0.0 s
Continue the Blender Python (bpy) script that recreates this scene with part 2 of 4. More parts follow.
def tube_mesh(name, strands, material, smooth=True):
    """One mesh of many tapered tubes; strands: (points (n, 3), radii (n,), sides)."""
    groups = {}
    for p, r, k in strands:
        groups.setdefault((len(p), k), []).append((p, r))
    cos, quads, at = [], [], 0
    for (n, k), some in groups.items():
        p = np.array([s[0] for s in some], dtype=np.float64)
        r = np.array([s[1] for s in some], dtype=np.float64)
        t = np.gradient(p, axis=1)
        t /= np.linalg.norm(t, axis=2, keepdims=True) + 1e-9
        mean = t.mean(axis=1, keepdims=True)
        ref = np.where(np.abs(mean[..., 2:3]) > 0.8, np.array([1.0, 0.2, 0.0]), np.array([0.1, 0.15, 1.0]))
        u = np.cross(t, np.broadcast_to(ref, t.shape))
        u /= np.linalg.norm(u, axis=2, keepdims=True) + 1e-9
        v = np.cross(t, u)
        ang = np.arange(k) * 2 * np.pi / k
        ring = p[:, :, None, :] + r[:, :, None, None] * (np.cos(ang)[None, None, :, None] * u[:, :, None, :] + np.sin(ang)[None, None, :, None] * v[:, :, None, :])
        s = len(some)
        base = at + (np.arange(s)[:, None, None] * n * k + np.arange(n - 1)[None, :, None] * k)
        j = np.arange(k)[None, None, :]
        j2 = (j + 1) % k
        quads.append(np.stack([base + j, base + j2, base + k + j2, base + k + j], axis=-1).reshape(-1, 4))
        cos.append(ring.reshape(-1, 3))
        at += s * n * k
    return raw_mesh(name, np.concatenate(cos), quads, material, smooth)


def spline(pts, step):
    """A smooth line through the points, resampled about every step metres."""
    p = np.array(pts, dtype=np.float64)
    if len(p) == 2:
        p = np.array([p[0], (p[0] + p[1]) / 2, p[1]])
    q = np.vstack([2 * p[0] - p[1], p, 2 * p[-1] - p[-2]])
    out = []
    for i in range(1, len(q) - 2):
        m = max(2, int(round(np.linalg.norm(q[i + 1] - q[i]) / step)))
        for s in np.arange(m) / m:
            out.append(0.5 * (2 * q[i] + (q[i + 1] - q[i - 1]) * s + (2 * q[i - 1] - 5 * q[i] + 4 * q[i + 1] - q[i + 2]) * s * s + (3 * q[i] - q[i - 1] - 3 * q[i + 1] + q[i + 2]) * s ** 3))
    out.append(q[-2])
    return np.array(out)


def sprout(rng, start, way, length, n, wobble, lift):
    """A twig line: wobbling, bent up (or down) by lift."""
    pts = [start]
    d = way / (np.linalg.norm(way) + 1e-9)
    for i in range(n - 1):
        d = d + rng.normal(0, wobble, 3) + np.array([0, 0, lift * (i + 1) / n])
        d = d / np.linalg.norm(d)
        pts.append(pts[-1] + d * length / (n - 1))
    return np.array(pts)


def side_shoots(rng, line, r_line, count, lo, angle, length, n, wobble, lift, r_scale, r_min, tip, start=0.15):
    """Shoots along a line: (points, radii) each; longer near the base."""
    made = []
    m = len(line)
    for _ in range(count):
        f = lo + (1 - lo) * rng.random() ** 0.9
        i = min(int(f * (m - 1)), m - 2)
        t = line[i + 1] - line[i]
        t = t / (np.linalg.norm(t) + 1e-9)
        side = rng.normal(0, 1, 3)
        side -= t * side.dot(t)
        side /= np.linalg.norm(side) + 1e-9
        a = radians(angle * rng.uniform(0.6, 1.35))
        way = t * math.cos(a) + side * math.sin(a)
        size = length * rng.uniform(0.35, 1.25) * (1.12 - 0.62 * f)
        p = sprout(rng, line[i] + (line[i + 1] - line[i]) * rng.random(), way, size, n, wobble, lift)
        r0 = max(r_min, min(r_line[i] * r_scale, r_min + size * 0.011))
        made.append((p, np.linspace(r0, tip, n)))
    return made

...

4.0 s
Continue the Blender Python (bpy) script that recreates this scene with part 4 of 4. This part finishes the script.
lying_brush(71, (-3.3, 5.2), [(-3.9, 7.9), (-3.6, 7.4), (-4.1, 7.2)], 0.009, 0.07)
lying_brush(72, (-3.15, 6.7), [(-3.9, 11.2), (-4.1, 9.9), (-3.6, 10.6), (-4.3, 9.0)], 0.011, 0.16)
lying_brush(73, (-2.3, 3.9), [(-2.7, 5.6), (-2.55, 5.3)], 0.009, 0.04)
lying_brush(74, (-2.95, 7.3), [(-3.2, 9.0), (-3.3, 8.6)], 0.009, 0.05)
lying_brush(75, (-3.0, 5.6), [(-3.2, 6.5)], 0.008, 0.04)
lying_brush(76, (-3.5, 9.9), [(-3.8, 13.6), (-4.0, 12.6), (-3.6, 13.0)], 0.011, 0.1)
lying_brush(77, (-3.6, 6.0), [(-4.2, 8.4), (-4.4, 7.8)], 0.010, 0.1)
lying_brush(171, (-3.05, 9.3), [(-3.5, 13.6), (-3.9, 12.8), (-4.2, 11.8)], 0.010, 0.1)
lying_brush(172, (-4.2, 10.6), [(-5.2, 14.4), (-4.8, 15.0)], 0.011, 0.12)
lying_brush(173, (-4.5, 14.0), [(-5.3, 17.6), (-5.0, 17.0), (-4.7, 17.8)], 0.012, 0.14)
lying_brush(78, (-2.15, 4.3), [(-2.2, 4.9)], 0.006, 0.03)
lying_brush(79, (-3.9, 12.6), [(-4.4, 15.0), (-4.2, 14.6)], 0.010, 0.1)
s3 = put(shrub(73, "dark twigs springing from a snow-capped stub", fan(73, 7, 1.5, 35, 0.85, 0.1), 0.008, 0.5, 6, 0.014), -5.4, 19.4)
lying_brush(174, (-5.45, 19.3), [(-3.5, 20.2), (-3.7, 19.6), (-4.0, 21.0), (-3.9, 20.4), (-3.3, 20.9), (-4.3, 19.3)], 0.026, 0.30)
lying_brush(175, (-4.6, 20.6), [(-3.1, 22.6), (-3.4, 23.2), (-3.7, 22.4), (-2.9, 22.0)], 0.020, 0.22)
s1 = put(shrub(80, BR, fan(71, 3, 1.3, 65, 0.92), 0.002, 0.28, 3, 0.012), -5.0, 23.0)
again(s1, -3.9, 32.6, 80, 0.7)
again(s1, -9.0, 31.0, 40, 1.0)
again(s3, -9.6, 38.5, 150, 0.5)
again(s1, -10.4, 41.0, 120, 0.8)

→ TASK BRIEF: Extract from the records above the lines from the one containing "More parts follow." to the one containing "quads, material, smooth)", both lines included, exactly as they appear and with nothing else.

→ WRITTEN ANSWER:
Continue the Blender Python (bpy) script that recreates this scene with part 2 of 4. More parts follow.
def tube_mesh(name, strands, material, smooth=True):
    """One mesh of many tapered tubes; strands: (points (n, 3), radii (n,), sides)."""
    groups = {}
    for p, r, k in strands:
        groups.setdefault((len(p), k), []).append((p, r))
    cos, quads, at = [], [], 0
    for (n, k), some in groups.items():
        p = np.array([s[0] for s in some], dtype=np.float64)
        r = np.array([s[1] for s in some], dtype=np.float64)
        t = np.gradient(p, axis=1)
        t /= np.linalg.norm(t, axis=2, keepdims=True) + 1e-9
        mean = t.mean(axis=1, keepdims=True)
        ref = np.where(np.abs(mean[..., 2:3]) > 0.8, np.array([1.0, 0.2, 0.0]), np.array([0.1, 0.15, 1.0]))
        u = np.cross(t, np.broadcast_to(ref, t.shape))
        u /= np.linalg.norm(u, axis=2, keepdims=True) + 1e-9
        v = np.cross(t, u)
        ang = np.arange(k) * 2 * np.pi / k
        ring = p[:, :, None, :] + r[:, :, None, None] * (np.cos(ang)[None, None, :, None] * u[:, :, None, :] + np.sin(ang)[None, None, :, None] * v[:, :, None, :])
        s = len(some)
        base = at + (np.arange(s)[:, None, None] * n * k + np.arange(n - 1)[None, :, None] * k)
        j = np.arange(k)[None, None, :]
        j2 = (j + 1) % k
        quads.append(np.stack([base + j, base + j2, base + k + j2, base + k + j], axis=-1).reshape(-1, 4))
        cos.append(ring.reshape(-1, 3))
        at += s * n * k
    return raw_mesh(name, np.concatenate(cos), quads, material, smooth)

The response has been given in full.